* BEGIN EXERCISE INPUTS *

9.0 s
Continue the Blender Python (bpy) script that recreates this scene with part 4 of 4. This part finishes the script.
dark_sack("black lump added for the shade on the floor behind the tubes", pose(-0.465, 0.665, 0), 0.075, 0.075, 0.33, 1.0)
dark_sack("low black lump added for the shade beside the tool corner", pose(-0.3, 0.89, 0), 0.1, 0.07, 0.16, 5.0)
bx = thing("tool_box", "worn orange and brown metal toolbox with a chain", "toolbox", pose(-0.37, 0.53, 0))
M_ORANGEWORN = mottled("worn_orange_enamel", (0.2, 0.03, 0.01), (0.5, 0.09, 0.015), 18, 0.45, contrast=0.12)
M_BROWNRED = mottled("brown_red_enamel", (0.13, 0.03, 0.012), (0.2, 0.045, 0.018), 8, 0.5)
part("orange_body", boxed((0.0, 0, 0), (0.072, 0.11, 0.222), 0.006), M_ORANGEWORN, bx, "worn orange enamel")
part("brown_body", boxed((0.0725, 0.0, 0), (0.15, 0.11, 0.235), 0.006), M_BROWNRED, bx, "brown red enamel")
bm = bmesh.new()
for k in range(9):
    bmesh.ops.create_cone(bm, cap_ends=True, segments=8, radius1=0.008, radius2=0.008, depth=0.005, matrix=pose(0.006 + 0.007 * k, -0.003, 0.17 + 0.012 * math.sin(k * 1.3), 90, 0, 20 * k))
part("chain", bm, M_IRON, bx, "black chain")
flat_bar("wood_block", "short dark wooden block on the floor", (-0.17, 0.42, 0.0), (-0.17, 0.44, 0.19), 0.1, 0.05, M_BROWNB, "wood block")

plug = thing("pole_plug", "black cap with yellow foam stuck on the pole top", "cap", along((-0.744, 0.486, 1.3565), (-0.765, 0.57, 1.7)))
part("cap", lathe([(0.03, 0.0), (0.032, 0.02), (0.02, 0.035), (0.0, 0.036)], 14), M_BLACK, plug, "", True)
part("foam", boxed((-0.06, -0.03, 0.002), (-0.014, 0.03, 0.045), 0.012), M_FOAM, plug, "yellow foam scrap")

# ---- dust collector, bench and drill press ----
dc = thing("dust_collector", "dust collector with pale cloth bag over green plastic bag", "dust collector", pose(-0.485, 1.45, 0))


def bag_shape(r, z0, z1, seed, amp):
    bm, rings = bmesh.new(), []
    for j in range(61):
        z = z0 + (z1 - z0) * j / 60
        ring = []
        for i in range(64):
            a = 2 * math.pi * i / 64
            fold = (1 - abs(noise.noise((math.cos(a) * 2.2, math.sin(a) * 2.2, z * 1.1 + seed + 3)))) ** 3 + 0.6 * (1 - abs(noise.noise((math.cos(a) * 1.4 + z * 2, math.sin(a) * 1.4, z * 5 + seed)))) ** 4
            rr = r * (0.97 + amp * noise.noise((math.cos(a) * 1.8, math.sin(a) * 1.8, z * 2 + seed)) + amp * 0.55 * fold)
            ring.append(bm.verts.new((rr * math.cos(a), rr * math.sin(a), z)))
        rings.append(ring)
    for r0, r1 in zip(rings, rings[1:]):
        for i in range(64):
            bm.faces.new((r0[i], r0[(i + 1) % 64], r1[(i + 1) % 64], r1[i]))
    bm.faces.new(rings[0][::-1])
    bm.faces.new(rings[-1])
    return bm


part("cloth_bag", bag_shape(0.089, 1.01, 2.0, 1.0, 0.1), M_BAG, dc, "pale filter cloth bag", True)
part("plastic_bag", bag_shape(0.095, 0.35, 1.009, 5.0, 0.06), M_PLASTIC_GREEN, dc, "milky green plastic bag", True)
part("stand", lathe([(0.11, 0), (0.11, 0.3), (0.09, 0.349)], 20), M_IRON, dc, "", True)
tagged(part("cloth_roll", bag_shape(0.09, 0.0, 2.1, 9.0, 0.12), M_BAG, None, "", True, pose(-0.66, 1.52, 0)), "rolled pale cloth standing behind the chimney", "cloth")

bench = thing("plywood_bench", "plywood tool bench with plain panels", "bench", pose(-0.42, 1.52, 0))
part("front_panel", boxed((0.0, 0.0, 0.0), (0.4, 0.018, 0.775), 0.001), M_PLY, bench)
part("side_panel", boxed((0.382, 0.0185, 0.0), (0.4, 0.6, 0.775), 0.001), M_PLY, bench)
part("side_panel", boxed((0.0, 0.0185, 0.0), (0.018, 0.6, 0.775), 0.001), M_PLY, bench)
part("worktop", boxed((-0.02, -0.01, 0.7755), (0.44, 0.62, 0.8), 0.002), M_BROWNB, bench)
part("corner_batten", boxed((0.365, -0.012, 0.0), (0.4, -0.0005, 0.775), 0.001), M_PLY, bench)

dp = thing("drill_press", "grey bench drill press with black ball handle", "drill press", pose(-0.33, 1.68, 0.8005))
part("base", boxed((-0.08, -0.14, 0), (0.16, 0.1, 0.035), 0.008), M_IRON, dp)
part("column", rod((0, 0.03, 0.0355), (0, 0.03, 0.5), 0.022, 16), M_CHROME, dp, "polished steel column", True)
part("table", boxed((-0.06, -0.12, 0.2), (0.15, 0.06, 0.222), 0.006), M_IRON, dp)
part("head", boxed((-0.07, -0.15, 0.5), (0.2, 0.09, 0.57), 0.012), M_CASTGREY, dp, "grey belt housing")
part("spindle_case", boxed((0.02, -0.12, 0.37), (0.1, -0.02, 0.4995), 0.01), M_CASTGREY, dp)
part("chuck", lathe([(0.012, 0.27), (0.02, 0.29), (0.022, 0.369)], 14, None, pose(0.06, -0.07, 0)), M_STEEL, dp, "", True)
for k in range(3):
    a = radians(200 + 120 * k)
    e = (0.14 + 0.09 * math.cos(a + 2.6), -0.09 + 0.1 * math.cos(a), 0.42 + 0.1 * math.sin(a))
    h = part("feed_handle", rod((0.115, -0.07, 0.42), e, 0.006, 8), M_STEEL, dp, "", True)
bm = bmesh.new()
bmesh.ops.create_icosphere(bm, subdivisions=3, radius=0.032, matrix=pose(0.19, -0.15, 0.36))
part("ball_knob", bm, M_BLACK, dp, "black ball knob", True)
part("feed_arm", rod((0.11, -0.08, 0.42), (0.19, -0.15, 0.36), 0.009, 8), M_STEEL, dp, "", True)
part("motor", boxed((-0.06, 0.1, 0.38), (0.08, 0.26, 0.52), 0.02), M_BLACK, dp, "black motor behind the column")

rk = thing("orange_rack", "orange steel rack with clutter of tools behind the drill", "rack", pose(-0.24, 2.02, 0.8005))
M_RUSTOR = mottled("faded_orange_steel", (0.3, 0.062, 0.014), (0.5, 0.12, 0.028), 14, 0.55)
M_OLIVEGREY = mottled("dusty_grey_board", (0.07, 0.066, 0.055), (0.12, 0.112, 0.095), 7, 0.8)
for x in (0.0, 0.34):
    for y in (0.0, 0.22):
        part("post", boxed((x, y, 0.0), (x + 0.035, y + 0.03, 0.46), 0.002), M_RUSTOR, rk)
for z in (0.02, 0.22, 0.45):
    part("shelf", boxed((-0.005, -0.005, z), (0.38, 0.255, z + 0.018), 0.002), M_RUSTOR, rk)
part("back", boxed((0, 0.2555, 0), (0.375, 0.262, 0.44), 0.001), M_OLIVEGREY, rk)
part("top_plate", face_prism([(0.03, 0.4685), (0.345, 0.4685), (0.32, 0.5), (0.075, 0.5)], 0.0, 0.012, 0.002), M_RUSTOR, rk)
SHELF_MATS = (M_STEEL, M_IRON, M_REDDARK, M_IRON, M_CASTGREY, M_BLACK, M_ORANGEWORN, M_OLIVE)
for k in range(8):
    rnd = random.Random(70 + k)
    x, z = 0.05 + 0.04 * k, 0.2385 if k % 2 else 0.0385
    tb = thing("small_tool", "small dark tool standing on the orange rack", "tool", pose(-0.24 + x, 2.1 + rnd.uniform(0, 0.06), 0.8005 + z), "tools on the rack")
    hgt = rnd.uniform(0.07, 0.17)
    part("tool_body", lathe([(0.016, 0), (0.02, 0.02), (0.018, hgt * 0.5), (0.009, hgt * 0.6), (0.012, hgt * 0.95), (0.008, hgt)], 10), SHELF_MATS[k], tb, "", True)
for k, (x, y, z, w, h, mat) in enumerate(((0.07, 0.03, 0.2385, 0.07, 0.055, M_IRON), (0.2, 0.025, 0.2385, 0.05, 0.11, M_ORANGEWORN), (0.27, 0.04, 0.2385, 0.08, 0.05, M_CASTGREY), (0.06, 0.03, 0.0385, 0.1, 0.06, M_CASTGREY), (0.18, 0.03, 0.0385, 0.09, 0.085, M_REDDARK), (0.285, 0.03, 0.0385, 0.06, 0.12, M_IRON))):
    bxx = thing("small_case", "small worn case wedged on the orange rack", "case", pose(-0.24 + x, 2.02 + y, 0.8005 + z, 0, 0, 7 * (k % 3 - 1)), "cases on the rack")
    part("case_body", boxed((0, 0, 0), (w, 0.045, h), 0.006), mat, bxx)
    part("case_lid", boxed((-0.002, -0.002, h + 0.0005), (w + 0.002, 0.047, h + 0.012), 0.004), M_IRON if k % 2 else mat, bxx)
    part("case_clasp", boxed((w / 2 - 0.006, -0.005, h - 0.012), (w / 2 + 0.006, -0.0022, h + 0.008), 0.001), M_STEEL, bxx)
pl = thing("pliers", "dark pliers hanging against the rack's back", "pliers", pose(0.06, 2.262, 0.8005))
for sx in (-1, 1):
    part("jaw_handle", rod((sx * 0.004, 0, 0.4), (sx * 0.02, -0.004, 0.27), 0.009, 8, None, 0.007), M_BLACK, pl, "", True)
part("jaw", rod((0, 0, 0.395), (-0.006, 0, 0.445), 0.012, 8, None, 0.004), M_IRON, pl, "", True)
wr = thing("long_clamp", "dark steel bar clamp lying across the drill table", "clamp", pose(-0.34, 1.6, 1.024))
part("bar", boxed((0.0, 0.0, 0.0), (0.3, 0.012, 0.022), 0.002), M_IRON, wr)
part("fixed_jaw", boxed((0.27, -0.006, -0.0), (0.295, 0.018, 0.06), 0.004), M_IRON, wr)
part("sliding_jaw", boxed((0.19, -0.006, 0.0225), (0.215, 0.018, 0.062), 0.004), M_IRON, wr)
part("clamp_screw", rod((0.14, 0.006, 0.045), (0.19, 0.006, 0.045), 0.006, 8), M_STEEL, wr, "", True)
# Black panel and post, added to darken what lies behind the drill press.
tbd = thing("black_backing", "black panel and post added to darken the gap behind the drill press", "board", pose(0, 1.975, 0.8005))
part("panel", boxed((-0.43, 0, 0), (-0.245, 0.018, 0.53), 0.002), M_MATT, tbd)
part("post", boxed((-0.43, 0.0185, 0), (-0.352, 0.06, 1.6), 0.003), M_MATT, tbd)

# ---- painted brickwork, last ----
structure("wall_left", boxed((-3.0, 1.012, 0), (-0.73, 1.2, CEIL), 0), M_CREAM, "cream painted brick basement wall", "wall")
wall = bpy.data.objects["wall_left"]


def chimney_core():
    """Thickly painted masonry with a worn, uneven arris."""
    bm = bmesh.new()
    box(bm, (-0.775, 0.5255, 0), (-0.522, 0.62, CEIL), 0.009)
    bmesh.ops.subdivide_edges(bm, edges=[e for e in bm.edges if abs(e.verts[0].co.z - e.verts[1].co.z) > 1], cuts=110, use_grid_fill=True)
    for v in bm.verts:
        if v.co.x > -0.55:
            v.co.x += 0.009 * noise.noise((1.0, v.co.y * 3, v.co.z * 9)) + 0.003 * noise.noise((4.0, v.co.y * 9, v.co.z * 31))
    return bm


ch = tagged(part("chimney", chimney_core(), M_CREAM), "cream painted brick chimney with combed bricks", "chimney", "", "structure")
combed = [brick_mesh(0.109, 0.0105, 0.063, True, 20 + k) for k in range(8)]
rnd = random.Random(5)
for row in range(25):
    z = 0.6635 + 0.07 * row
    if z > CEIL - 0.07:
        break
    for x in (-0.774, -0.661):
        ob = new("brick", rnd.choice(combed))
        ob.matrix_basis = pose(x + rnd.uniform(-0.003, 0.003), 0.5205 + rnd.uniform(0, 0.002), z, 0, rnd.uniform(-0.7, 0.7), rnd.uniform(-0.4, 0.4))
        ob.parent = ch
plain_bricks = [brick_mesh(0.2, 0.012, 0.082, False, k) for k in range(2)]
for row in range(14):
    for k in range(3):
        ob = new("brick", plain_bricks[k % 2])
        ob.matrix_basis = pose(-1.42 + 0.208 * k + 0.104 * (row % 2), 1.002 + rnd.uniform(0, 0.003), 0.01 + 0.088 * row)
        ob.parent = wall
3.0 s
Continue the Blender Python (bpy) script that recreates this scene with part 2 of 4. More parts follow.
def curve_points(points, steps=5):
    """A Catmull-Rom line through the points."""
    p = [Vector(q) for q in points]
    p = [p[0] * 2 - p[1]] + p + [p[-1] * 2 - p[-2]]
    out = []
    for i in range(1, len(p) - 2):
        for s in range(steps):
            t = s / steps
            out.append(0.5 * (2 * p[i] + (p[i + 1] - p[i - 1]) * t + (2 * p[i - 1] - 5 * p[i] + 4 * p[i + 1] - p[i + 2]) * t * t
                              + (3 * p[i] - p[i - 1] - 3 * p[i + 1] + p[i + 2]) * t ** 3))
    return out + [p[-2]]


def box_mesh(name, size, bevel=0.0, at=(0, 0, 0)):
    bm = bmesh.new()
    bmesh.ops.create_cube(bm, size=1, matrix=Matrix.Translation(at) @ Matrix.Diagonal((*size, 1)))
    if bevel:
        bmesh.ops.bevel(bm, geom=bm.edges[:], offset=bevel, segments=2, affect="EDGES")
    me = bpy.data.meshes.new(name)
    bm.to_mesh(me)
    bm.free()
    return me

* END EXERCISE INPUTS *

● WORK REQUIRED
Go through the records and gather the lines that hold "recreates".

● SOLVED EXERCISE
Continue the Blender Python (bpy) script that recreates this scene with part 4 of 4. This part finishes the script.
Continue the Blender Python (bpy) script that recreates this scene with part 2 of 4. More parts follow.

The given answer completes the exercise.